Race Discussions At Home Post-Verdict

By Julie Montanaro
July 16, 2013

Tallahassee, FL - The not guilty verdict propelled many into the streets, but many others are digesting it at home, and having difficult discussions about race, guns and the justice system.

Van Wilson, father in Tallahassee, FL: "Here's this kid just going to the store, something that's so everyday, you know coming home and all of a sudden this happened, you know, how does this happen?"

Van Wilson tried to watch as much of George Zimmerman's trial as he could.

He wasn't surprised by the not-guilty verdict, but is increasingly troubled by the comments of Juror B-37 and wonders now why Manslaughter didn't prevail. He also wonders what it all means for his 19-year old son and other young black men.

Van Wilson, father in Tallahassee, FL: "It's a sinking feeling and you feel for them and you do, you do have some fears that could this happen to your child. We are in the same state with the same laws so you worry about that if your kid should end up in a situation like that."

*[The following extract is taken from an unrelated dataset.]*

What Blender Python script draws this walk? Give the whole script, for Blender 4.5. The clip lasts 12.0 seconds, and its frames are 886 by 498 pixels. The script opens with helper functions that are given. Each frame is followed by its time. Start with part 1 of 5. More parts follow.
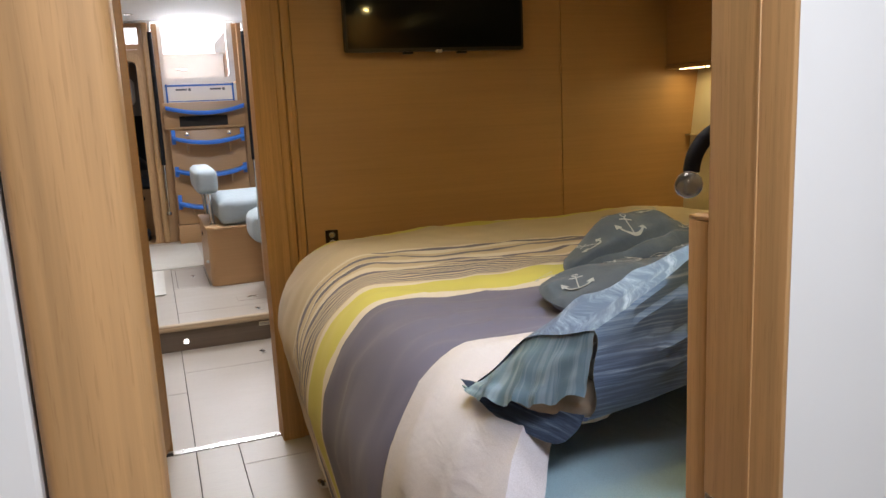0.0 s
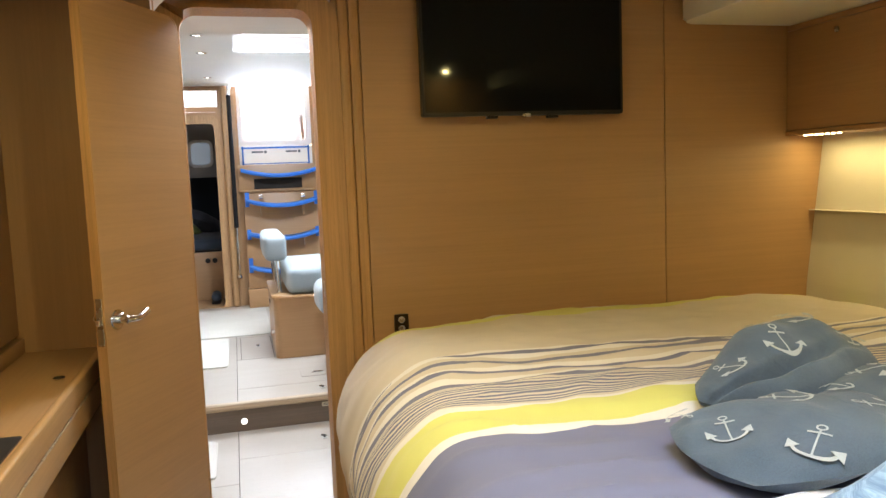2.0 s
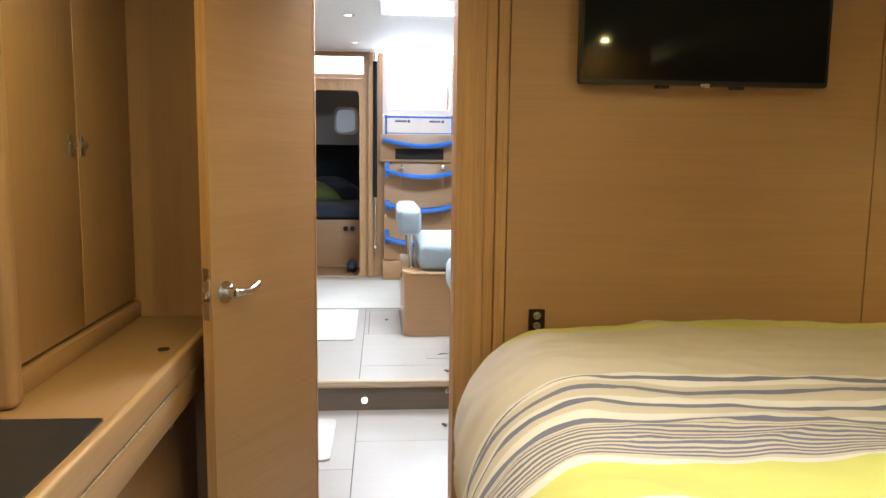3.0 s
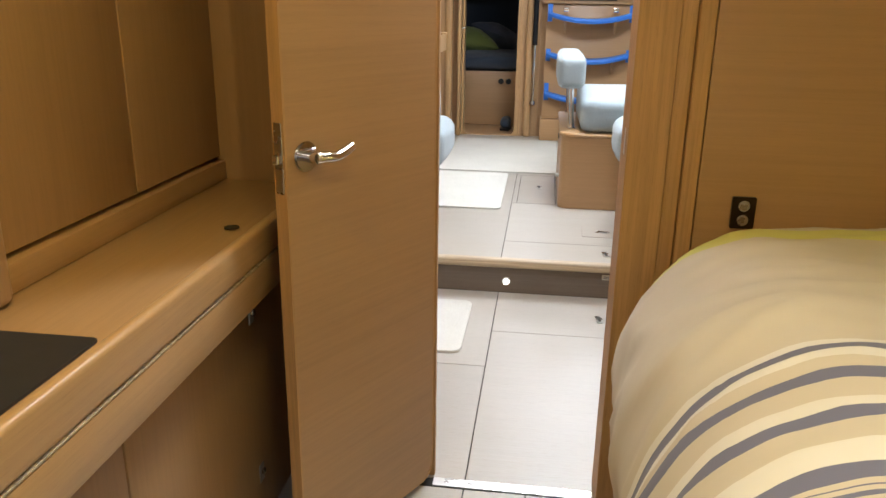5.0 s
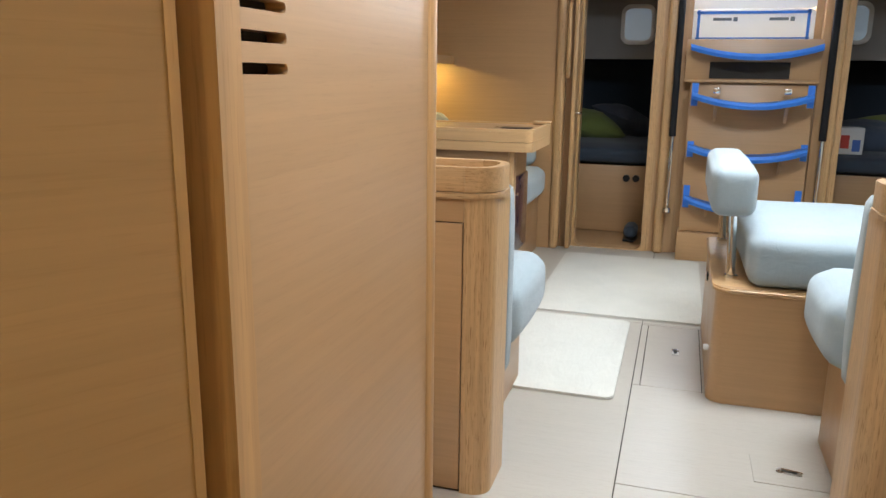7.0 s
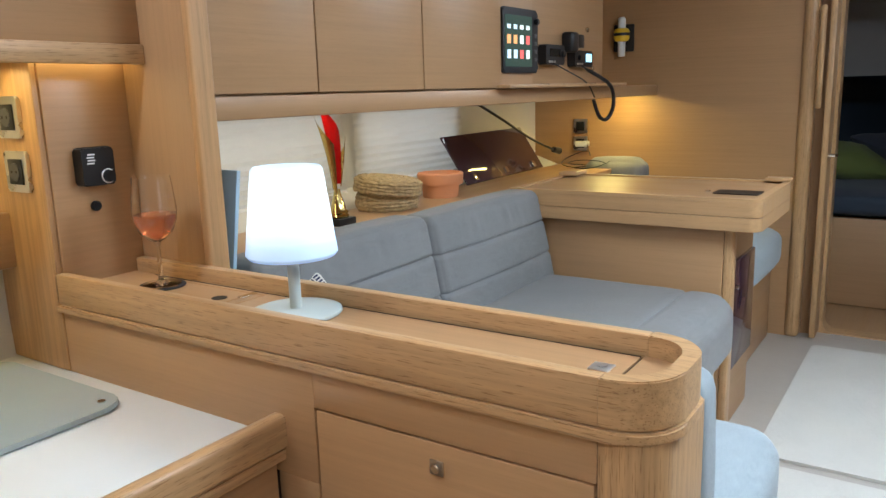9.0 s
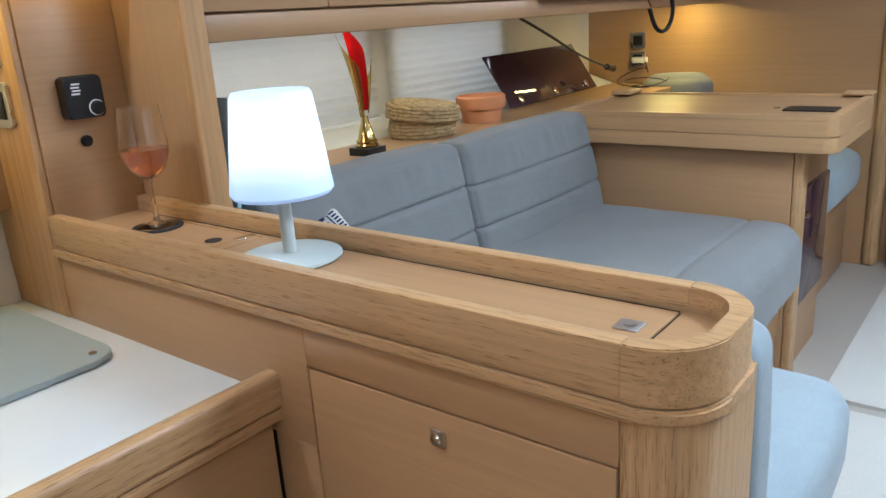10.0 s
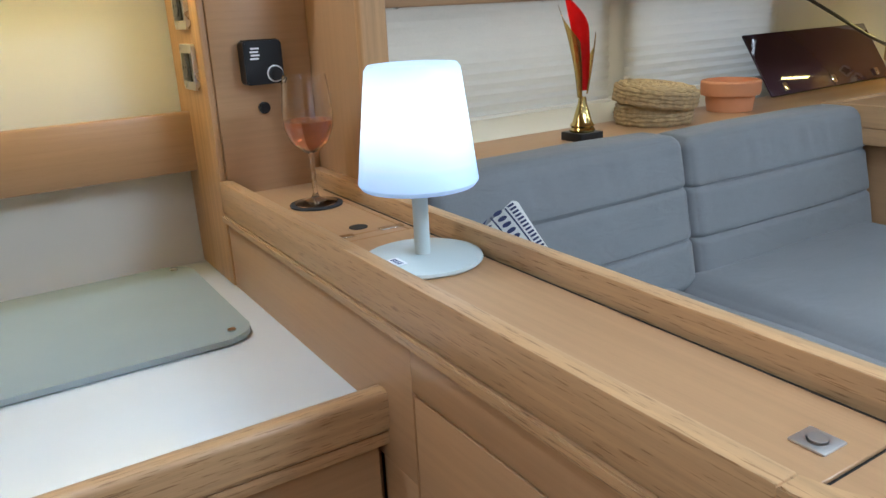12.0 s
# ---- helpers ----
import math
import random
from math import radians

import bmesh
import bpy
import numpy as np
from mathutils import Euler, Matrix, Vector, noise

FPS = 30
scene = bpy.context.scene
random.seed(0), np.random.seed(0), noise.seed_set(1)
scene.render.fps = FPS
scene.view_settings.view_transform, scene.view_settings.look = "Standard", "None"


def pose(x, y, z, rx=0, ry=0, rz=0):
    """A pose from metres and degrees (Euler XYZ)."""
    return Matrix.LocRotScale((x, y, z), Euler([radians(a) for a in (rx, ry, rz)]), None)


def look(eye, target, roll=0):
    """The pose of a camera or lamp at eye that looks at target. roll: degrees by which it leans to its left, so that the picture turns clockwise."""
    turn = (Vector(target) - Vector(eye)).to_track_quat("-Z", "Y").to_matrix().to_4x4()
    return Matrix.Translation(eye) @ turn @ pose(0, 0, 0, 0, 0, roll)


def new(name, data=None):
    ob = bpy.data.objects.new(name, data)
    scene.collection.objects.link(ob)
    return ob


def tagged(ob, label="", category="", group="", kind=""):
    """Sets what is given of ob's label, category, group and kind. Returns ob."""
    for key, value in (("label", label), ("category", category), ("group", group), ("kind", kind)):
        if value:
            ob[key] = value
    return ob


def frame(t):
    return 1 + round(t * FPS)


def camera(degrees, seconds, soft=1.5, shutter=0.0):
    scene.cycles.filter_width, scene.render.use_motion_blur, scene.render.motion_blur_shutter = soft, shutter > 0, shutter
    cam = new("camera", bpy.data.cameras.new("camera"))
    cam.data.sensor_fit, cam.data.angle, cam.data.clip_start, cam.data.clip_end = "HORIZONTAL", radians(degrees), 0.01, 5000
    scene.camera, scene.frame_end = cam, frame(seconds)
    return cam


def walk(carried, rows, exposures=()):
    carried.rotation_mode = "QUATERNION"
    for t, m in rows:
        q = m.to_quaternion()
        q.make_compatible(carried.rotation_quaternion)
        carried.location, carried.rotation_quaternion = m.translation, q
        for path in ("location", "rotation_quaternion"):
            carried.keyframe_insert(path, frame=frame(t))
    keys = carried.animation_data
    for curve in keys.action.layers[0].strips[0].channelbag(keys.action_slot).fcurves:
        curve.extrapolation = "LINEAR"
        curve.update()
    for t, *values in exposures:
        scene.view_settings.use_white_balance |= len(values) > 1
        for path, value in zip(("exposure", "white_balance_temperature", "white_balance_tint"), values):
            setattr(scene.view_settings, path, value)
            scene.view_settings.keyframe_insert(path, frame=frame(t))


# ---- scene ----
cam = camera(60.6, 12.0)
PATH = [
    (0, (0.31, -0.292, 1.335), (1.0, 1.551, 0.977), -2.7),
    (0.5, (0.325, -0.247, 1.346), (1.015, 1.599, 1.002), -2.8),
    (1, (0.339, -0.167, 1.354), (1.007, 1.691, 1.039), -2.9),
    (1.5, (0.366, -0.073, 1.357), (1.001, 1.804, 1.089), -2.4),
    (2, (0.41, 0.091, 1.375), (0.931, 2.012, 1.179), -2.2),
    (2.5, (0.45, 0.269, 1.384), (0.767, 2.238, 1.241), -1.2),
    (3, (0.474, 0.421, 1.366), (0.635, 2.399, 1.114), 0.7),
    (3.2, (0.478, 0.486, 1.353), (0.594, 2.449, 0.988), 1.0),
    (4.8, (0.506, 0.961, 1.269), (0.352, 2.824, 0.559), 0.7),
    (5, (0.514, 1.052, 1.279), (0.27, 2.937, 0.658), 0.8),
    (5.5, (0.548, 1.335, 1.288), (0.175, 3.23, 0.769), 0.9),
    (6, (0.533, 1.773, 1.295), (0.099, 3.662, 0.8), 0.7),
    (6.5, (0.473, 2.219, 1.288), (-0.002, 4.103, 0.815), 0.7),
    (7, (0.458, 2.585, 1.305), (-0.116, 4.447, 0.856), 0.7),
    (7.5, (0.434, 2.893, 1.372), (-0.289, 4.71, 0.951), -0.2),
    (9.3, (0.265, 3.691, 1.419), (-0.859, 5.289, 0.99), -2.2),
    (9.5, (0.266, 3.728, 1.411), (-0.867, 5.303, 0.926), -2.9),
    (10, (0.242, 3.799, 1.392), (-0.961, 5.286, 0.807), -3.8),
    (10.5, (0.219, 3.853, 1.376), (-1.086, 5.25, 0.79), -3.8),
    (11, (0.196, 3.938, 1.376), (-1.24, 5.209, 0.809), -3.4),
    (11.5, (0.174, 3.988, 1.366), (-1.387, 5.088, 0.769), -3.3),
    (12, (0.184, 4.049, 1.37), (-1.442, 5.043, 0.762), -2.9),
]
WALK_EXPOSURE = [(0.0, -0.26, 6450, 17), (1.0, 0.05, 6200, 15), (2.0, 0.46, 5950, 12), (3.2, 0.57, 5750, 11), (5.0, 0.34, 6150, 12), (6.5, 0.2, 6000, 8), (7.7, 0.05, 6250, 9), (9.5, -0.10, 5400, 8), (12.0, -0.28, 5150, 7)]
walk(cam, [(t, look(eye, target, roll)) for t, eye, target, roll in PATH], WALK_EXPOSURE)

# ---- world and light ----
world = bpy.data.worlds.new("world")
scene.world = world
world.use_nodes = True
wn = world.node_tree
sky = wn.nodes.new("ShaderNodeTexSky")
sky.sky_type, sky.sun_disc = "NISHITA", False
sky.dust_density = 4.0
sky.sun_elevation, sky.sun_rotation = radians(42), radians(150)
wn.nodes["Background"].inputs[1].default_value = 0.15
wn.links.new(sky.outputs[0], wn.nodes["Background"].inputs[0])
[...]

Wilson's son-- 19 year old Van II, is a student at Tallahassee Community College.

Van Wilson II, student at TCC: "It was shocking how it all came out ... "

He says the deadly confrontation between George Zimmerman and Trayvon Martin reinforced advice he's grown up with... Always watch who you're hanging out with, how you're dressed and don't leave home without your identification.

Van Wilson II: "People look at you as suspicious and you just have to... Basically-- just don't look out the ordinary...In a way it is kind of unfair, you know? Everybody should be treated the same way."

The Wilsons say they are optimistic about race relations in this state and country and hope people will use the Zimmerman case to re-evaluate their own perceptions of young black men.

Van Wilson II: "I hope it brings everyone together. Just talk about it-- see what we can do differently next time to prevent things like this from happening.

A town hall meeting next Monday July 22nd, at Godby High School will give everyone a chance to voice their hopes, fears and concerns. It starts at 6pm.